» Set task
Omit all images. Transcribe the rest of the material below exactly.

» Dataset content

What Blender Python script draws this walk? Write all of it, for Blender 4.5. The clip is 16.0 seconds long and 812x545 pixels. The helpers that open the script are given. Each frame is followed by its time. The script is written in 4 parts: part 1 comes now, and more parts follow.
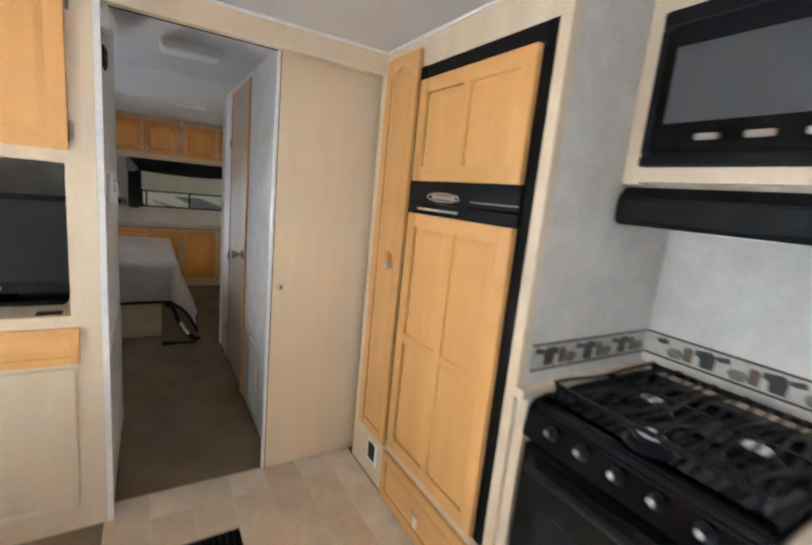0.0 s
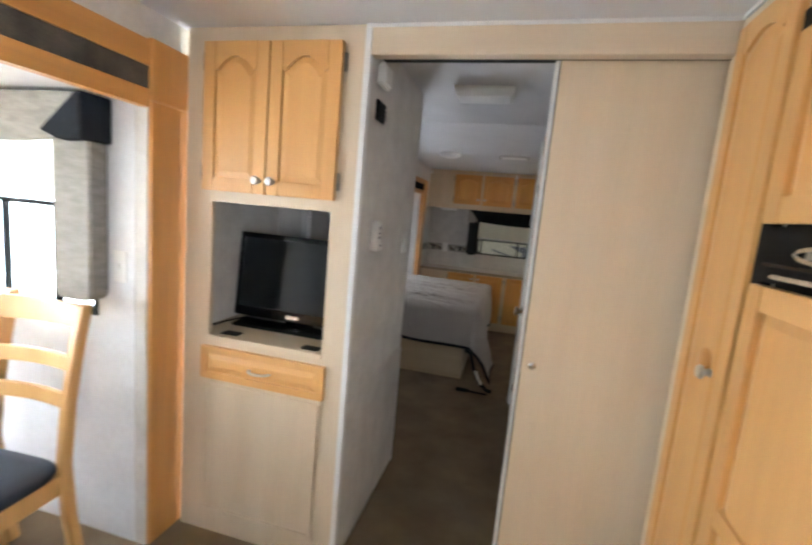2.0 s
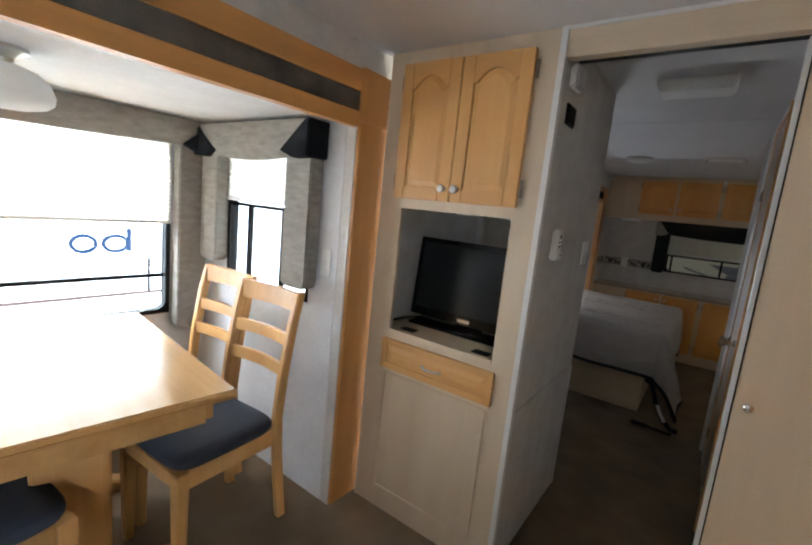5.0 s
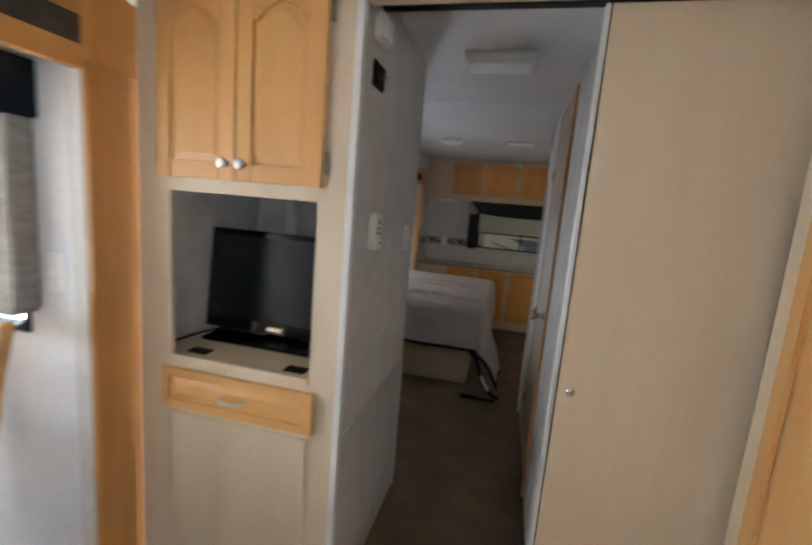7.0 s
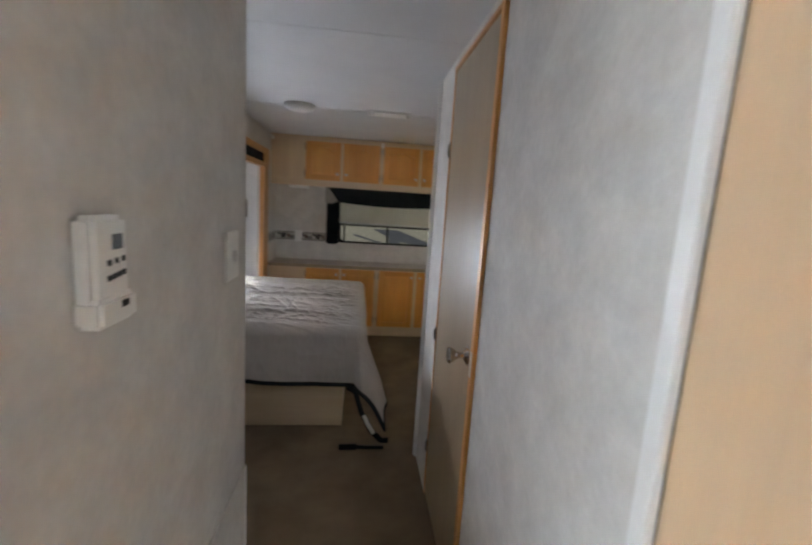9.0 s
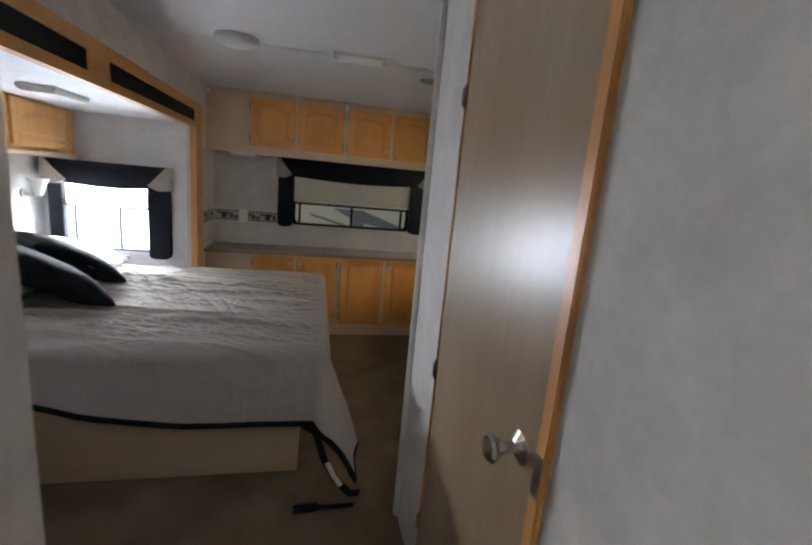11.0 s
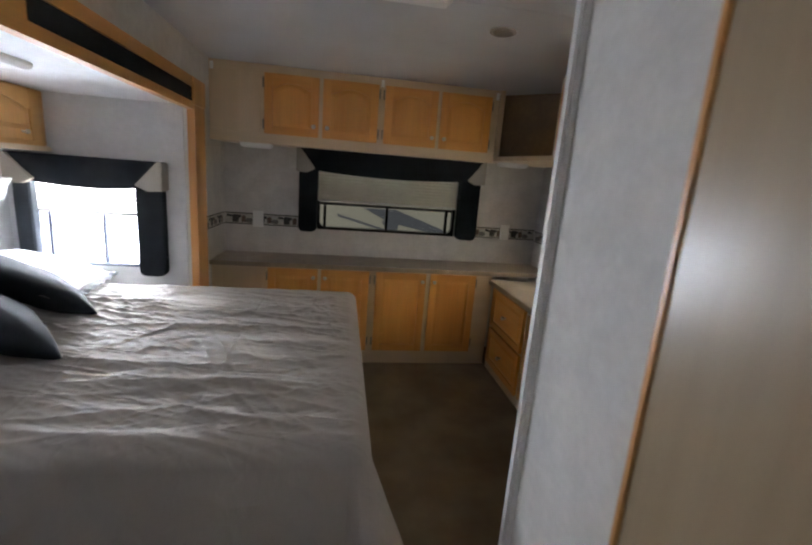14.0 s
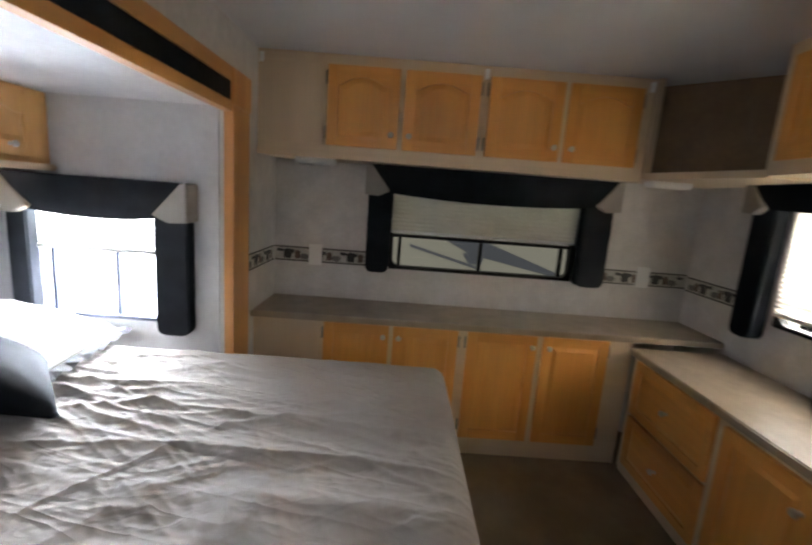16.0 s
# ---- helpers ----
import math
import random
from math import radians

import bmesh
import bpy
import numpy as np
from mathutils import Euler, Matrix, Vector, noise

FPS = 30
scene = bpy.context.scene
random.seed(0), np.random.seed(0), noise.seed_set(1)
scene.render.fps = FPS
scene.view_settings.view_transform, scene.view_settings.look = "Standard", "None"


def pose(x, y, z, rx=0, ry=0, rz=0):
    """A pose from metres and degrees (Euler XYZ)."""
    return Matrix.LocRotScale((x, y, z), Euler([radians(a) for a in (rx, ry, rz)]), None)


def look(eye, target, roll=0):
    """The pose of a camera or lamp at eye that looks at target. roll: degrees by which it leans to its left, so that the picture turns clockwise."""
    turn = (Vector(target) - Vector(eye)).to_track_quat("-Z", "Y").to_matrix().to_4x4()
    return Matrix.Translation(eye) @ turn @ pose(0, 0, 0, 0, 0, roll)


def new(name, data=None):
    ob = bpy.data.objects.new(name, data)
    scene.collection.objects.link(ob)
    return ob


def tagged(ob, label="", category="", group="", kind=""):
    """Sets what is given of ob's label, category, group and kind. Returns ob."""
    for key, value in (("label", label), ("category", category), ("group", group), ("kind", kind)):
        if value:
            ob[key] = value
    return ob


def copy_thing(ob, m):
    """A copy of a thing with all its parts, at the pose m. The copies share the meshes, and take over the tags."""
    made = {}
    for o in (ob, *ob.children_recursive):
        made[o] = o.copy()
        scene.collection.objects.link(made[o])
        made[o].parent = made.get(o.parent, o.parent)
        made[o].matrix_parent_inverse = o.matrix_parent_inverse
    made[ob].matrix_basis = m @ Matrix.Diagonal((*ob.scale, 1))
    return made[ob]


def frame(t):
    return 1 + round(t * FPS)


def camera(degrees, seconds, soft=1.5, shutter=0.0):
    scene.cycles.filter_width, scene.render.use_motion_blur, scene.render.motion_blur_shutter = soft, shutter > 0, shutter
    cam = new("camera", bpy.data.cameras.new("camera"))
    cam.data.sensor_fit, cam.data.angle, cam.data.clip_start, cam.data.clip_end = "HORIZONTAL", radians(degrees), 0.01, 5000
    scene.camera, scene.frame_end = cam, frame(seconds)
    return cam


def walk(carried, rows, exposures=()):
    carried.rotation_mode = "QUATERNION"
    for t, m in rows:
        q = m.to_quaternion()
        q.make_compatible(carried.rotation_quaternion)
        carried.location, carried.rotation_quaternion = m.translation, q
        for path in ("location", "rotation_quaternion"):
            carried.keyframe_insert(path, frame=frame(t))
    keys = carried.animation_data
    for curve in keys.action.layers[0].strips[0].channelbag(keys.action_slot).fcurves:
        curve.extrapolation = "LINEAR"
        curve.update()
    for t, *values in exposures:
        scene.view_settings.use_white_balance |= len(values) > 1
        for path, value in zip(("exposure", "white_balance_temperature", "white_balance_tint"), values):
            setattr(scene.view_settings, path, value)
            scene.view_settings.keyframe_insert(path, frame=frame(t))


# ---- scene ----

» Task answer
What Blender Python script draws this walk? Write all of it, for Blender 4.5. The clip is 16.0 seconds long and 812x545 pixels. The helpers that open the script are given. Each frame is followed by its time. The script is written in 4 parts: part 1 comes now, and more parts follow.
0.0 s
2.0 s
5.0 s
7.0 s
9.0 s
11.0 s
14.0 s
16.0 s
# ---- helpers ----
import math
import random
from math import radians

import bmesh
import bpy
import numpy as np
from mathutils import Euler, Matrix, Vector, noise

FPS = 30
scene = bpy.context.scene
random.seed(0), np.random.seed(0), noise.seed_set(1)
scene.render.fps = FPS
scene.view_settings.view_transform, scene.view_settings.look = "Standard", "None"


def pose(x, y, z, rx=0, ry=0, rz=0):
    """A pose from metres and degrees (Euler XYZ)."""
    return Matrix.LocRotScale((x, y, z), Euler([radians(a) for a in (rx, ry, rz)]), None)


def look(eye, target, roll=0):
    """The pose of a camera or lamp at eye that looks at target. roll: degrees by which it leans to its left, so that the picture turns clockwise."""
    turn = (Vector(target) - Vector(eye)).to_track_quat("-Z", "Y").to_matrix().to_4x4()
    return Matrix.Translation(eye) @ turn @ pose(0, 0, 0, 0, 0, roll)


def new(name, data=None):
    ob = bpy.data.objects.new(name, data)
    scene.collection.objects.link(ob)
    return ob


def tagged(ob, label="", category="", group="", kind=""):
    """Sets what is given of ob's label, category, group and kind. Returns ob."""
    for key, value in (("label", label), ("category", category), ("group", group), ("kind", kind)):
        if value:
            ob[key] = value
    return ob


def copy_thing(ob, m):
    """A copy of a thing with all its parts, at the pose m. The copies share the meshes, and take over the tags."""
    made = {}
    for o in (ob, *ob.children_recursive):
        made[o] = o.copy()
        scene.collection.objects.link(made[o])
        made[o].parent = made.get(o.parent, o.parent)
        made[o].matrix_parent_inverse = o.matrix_parent_inverse
    made[ob].matrix_basis = m @ Matrix.Diagonal((*ob.scale, 1))
    return made[ob]


def frame(t):
    return 1 + round(t * FPS)


def camera(degrees, seconds, soft=1.5, shutter=0.0):
    scene.cycles.filter_width, scene.render.use_motion_blur, scene.render.motion_blur_shutter = soft, shutter > 0, shutter
    cam = new("camera", bpy.data.cameras.new("camera"))
    cam.data.sensor_fit, cam.data.angle, cam.data.clip_start, cam.data.clip_end = "HORIZONTAL", radians(degrees), 0.01, 5000
    scene.camera, scene.frame_end = cam, frame(seconds)
    return cam


def walk(carried, rows, exposures=()):
    carried.rotation_mode = "QUATERNION"
    for t, m in rows:
        q = m.to_quaternion()
        q.make_compatible(carried.rotation_quaternion)
        carried.location, carried.rotation_quaternion = m.translation, q
        for path in ("location", "rotation_quaternion"):
            carried.keyframe_insert(path, frame=frame(t))
    keys = carried.animation_data
    for curve in keys.action.layers[0].strips[0].channelbag(keys.action_slot).fcurves:
        curve.extrapolation = "LINEAR"
        curve.update()
    for t, *values in exposures:
        scene.view_settings.use_white_balance |= len(values) > 1
        for path, value in zip(("exposure", "white_balance_temperature", "white_balance_tint"), values):
            setattr(scene.view_settings, path, value)
            scene.view_settings.keyframe_insert(path, frame=frame(t))


# ---- scene ----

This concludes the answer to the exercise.